Given information:
+ + + +

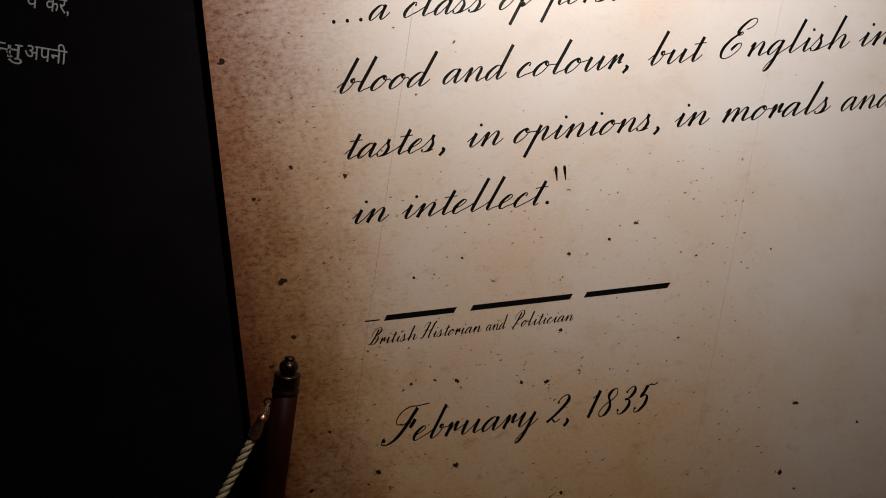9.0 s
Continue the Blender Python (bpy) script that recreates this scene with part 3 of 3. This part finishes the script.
# long hairs in the paper
for u, v, size in ((0.518, -1.319, 0.022), (0.358, -1.312, 0.024), (0.73, -1.425, 0.020), (0.535, -0.943, 0.016), (0.25, -0.60, 0.010)):
    fleck(pale, u, v, size * 0.12, 8.0, 0.55)
for i in range(110):
    u, v = rng.uniform(-0.34, 1.75), rng.uniform(-1.65, 0.7)
    u = -0.36 + (u + 0.36) * rng.uniform(0.35, 1)
    amid = any(-0.06 < v - at < 0.11 for at, words in LINES) and u > -0.05
    fleck(dark if rng.random() < 0.10 and not amid else pale, u, v, (0.4 if amid else 1.0) * rng.uniform(0.0015, 0.0045), rng.uniform(1, 2.2), rng.uniform(-0.7, 0.9))
for i in range(260):
    u, v = -0.36 + abs(rng.gauss(0, 0.24)), rng.uniform(-1.6, 0.9)
    fleck(pale, u, v, rng.uniform(0.0010, 0.0032), rng.uniform(1.2, 3.0), rng.uniform(-0.4, 0.5))
for i in range(460):
    u, v = rng.uniform(-0.32, 1.25), rng.uniform(-1.6, -0.25)
    fleck(pale, u, v, rng.uniform(0.0010, 0.0026), rng.uniform(1.2, 2.8), rng.uniform(-0.3, 0.9), -0.00006)
tagged(part("fleck_print", dark, FLECK, panel), "dark brown ageing flecks", kind="stuff")
tagged(part("fleck_print", pale, FADED, panel), "pale brown ageing flecks", kind="stuff")

# grey lettering on the black wall
caption = thing("wall_caption", "grey Devanagari caption lettered on the black partition", "lettering", pose(0, WALL_Y, 0))


def wall_words(text, x0, x1, z, size, keep=9.0):
    verts, faces = letter_mesh(text)
    faces = [f for f in faces if min(verts[i][0] for i in f) < keep]
    lo, hi = min(x for x, y in verts), max(x for x, y in verts)
    bm = bmesh.new()
    vs = [bm.verts.new((x0 + (x - lo) * (x1 - x0) / (hi - lo), -0.0002, z + y * size)) for x, y in verts]
    for f in faces:
        bm.faces.new([vs[i] for i in f])
    return part("lettering", bm, WHITE_INK, caption)


wall_words("अपनी", -0.913, -0.797, 1.598, 0.062)
wall_words("न", -1.000, -0.940, 1.594, 0.062, 0.42)
wall_words("तु", -0.966, -0.918, 1.594, 0.062)
wall_words("करें,", -0.868, -0.803, 1.741, 0.062)
wall_words("य", -0.920, -0.889, 1.741, 0.062)
part("lettering", ring_slab(0.0055, 0.0085, -60, 150, -0.896, 1.791, -0.0003, -0.0001, 12), WHITE_INK, caption)
wall_words("द", -0.968, -0.936, 1.815, 0.062)
wall_words("व", -0.950, -0.930, 1.806, 0.036)
wall_words("ारा", -0.929, -0.862, 1.812, 0.062)

# ---- rope stanchions ----
POST_X, POST_Y, POST_H = -0.021, -0.155, 0.885


def stanchion(m):
    ob = thing("rope_stanchion", "dark red wooden rope stanchion with ringed brass finial", "stanchion", m, "stanchions along the panel")
    part("foot", lathe([(0.15, 0), (0.15, 0.018), (0.135, 0.03), (0.06, 0.042), (0.045, 0.06)]), BRASS, ob, "round brass foot", True)
    part("shaft", lathe([(0.035, 0.05), (0.035, 0.3), (0.0345, 0.6), (0.034, 0.79)]), POST_WOOD, ob, "polished dark red wooden shaft", True)
    part("collar", lathe([(0.0345, 0.786), (0.037, 0.789), (0.037, 0.795), (0.033, 0.799), (0.034, 0.806), (0.0355, 0.818), (0.033, 0.827), (0.035, 0.831), (0.035, 0.838), (0.028, 0.841)]), BRASS, ob, "ringed aged brass collar", True)
    part("knob", lathe([(0.012, 0.838), (0.019, 0.843), (0.0245, 0.852), (0.0255, 0.860), (0.0235, 0.868), (0.017, 0.875), (0.012, 0.877), (0.0145, 0.881), (0.013, 0.886), (0.004, 0.888)]), BRASS, ob, "small turned brass knob", True)
    part("eye_ring", tube([Vector((-0.042 + 0.011 * math.cos(a), 0, 0.752 + 0.011 * math.sin(a))) for a in [2 * math.pi * i / 16 for i in range(17)]], 0.0022, 6), BRASS, ob, "", True)
    return ob


stanchion(pose(POST_X, POST_Y, 0))
FAR_X = -0.99
stanchion(pose(FAR_X, POST_Y - 0.05, 0, 0, 0, 180))

rope = thing("barrier_rope", "thick cream twisted cotton rope with copper ends, slung between stanchions", "rope")
ROPE_Y = -0.2
LEFT, RIGHT = Vector((-0.94, ROPE_Y, 0.70)), Vector((-0.072, ROPE_Y, 0.70))
mid, half = (LEFT.x + RIGHT.x) / 2, (RIGHT.x - LEFT.x) / 2
line = []
for i in range(301):
    x = RIGHT.x + (LEFT.x - RIGHT.x) * i / 300
    line.append(Vector((x, ROPE_Y, 0.035 + 0.665 * ((x - mid) / half) ** 2)))
# even steps along the sag
lengths = [0.0]
for p, q in zip(line, line[1:]):
    lengths.append(lengths[-1] + (q - p).length)
total = lengths[-1]


def along(s):
    s = max(0.0, min(total - 1e-6, s))
    k = next(i for i in range(300) if lengths[i + 1] > s)
    f = (s - lengths[k]) / (lengths[k + 1] - lengths[k])
    return line[k].lerp(line[k + 1], f)


STEPS = 420
for strand in range(3):
    pts = []
    for i in range(STEPS + 1):
        s = total * i / STEPS
        p = along(s)
        d = (along(s + 0.004) - along(s - 0.004)).normalized()
        nrm = Vector((0, 1, 0))
        bin_ = d.cross(nrm)
        a = 2 * math.pi * (strand / 3 + s / 0.075)
        pts.append(p + 0.0058 * (nrm * math.cos(a) + bin_ * math.sin(a)))
    part("strand", tube(pts, 0.0071, 8), ROPE, rope, "", True)
for end, inner in ((0.0, 0.03), (total, total - 0.03)):
    p, q = along(end), along(inner)
    d = (p - q).normalized()
    path = [q + d * t for t in (0.0, 0.004, 0.010, 0.024, 0.040, 0.050, 0.054, 0.060, 0.066, 0.070)]
    part("ferrule", tube(path, [0.0145, 0.0172, 0.0176, 0.0160, 0.0130, 0.0110, 0.0130, 0.0125, 0.0080, 0.0030], 16), COPPER, rope, "polished copper ferrule", True)
    post = Vector((POST_X - 0.04, POST_Y, 0.752)) if end == 0 else Vector((FAR_X + 0.04, POST_Y - 0.05, 0.752))
    tip = q + d * 0.068
    loop = []
    for i in range(25):
        a = 2 * math.pi * i / 24
        c = (tip + post) / 2
        ax = (post - tip) / 2
        loop.append(c - ax * math.cos(a) + Vector((0, 0.004, 0)) * math.sin(a) + ax.normalized().cross(Vector((0, 1, 0))) * 0.008 * math.sin(a))
    part("cord_loop", tube(loop, 0.0014, 6), CORD, rope, "thin cord loop", True)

+ + + +

To do:
Starting at the top of the listing above, please restate word for word each line up to and including the one that holds "pose(0, WALL_Y, 0))", omitting every image.

Written reply:
9.0 s
Continue the Blender Python (bpy) script that recreates this scene with part 3 of 3. This part finishes the script.
# long hairs in the paper
for u, v, size in ((0.518, -1.319, 0.022), (0.358, -1.312, 0.024), (0.73, -1.425, 0.020), (0.535, -0.943, 0.016), (0.25, -0.60, 0.010)):
    fleck(pale, u, v, size * 0.12, 8.0, 0.55)
for i in range(110):
    u, v = rng.uniform(-0.34, 1.75), rng.uniform(-1.65, 0.7)
    u = -0.36 + (u + 0.36) * rng.uniform(0.35, 1)
    amid = any(-0.06 < v - at < 0.11 for at, words in LINES) and u > -0.05
    fleck(dark if rng.random() < 0.10 and not amid else pale, u, v, (0.4 if amid else 1.0) * rng.uniform(0.0015, 0.0045), rng.uniform(1, 2.2), rng.uniform(-0.7, 0.9))
for i in range(260):
    u, v = -0.36 + abs(rng.gauss(0, 0.24)), rng.uniform(-1.6, 0.9)
    fleck(pale, u, v, rng.uniform(0.0010, 0.0032), rng.uniform(1.2, 3.0), rng.uniform(-0.4, 0.5))
for i in range(460):
    u, v = rng.uniform(-0.32, 1.25), rng.uniform(-1.6, -0.25)
    fleck(pale, u, v, rng.uniform(0.0010, 0.0026), rng.uniform(1.2, 2.8), rng.uniform(-0.3, 0.9), -0.00006)
tagged(part("fleck_print", dark, FLECK, panel), "dark brown ageing flecks", kind="stuff")
tagged(part("fleck_print", pale, FADED, panel), "pale brown ageing flecks", kind="stuff")

# grey lettering on the black wall
caption = thing("wall_caption", "grey Devanagari caption lettered on the black partition", "lettering", pose(0, WALL_Y, 0))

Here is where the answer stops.